I spent the first day of the New Year pondering such imponderables, as you do. I’m afraid it was a slow day around here. Up at 8.00am for the kittens. Mooched for a bit then admitted defeat and returned to bed where I became a target for two irritating dive-bombers. If I moved so much as a big toe, two tiny tigers pounced. Oh well. I got up and faced the day. The bed, though, remained unmade until 5.00pm. Slothful, I know, and the only day of the year I’m inclined to do such a thing, but there you go …
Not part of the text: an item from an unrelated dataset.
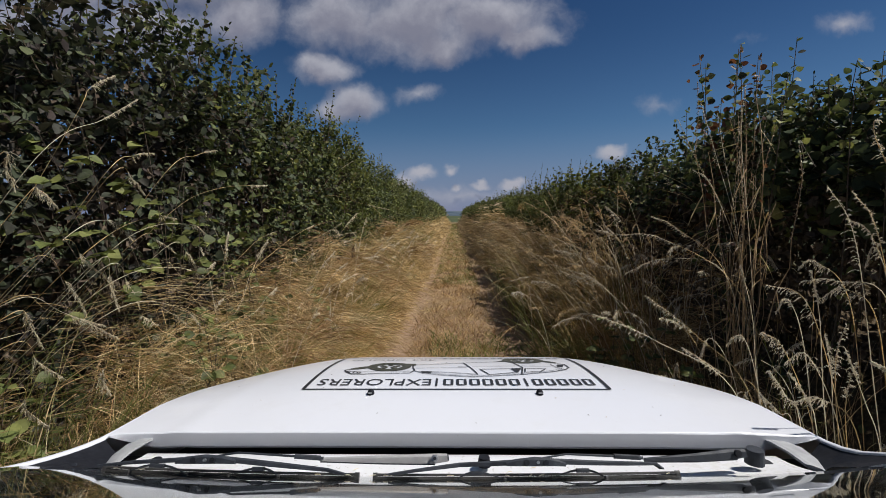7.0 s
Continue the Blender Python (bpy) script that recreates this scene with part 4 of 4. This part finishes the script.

Revived by bacon, eggs and avocado the day spun out into glorious nothingness. Just blue skies, sun umbrellas, naps and natters. I made no resolutions; they were made way back in early December and discarded shortly after. Nope, no resolutions, no feasting, no partying. The first day of the year, experience tells me, needs easing into.
And so I sat outside, laughed myself silly at the sheer madness of kittens: a lack of fear when climbing a small tree for the first time, and lack of forethought regarding such a manoeuvre (once up, like, how do I get down?); the ability to jump on the spot when spooked by a rustling leaf; and how they bite each others ears, back legs, tails and bums. I noticed we had four blooming blue agapanthuses in the garden – they weren’t there on Christmas day – and that’s when I saw the kittens seriously pursuing a whirring bumblebee. The bee did what was best and flew off towards the clump of blue flowers.
About this time – I guess it was around 6.30pm, so a decent hour – I decided a gin and tonic was in order. We have four types of gin, several brands of tonic and a lemon tree. Sounds like we are all set up to drink lots of gin, but, in truth, the last time I had a gin was about this time last year. I LIKE the idea of having a gin and tonic more than the actual drinking of it. Still, on a lazy summer’s day with nothing more than the antics of kittens to think about, I reckoned a gin was a go-er. Got everything ready, then, damn, I’d forgotten the ice. The icemaker in our fridge packed up ages ago and after it had yet another a hissy fit, we retired it. On Christmas day we consumed all the ice we had in the freezer, but a scurry in the icy depths turned up a little blue pad of frozen shapes prepared by my son Luca. Great. Into the glass they went but as they tumbled in I realised that they were a rather, um, recognisable shape. Mini penises and balls. Yes, that’s right. Anything I say at this point, will, I am sure, reflect badly on me, so I’ll leave it there. Now you’ve got something to ponder.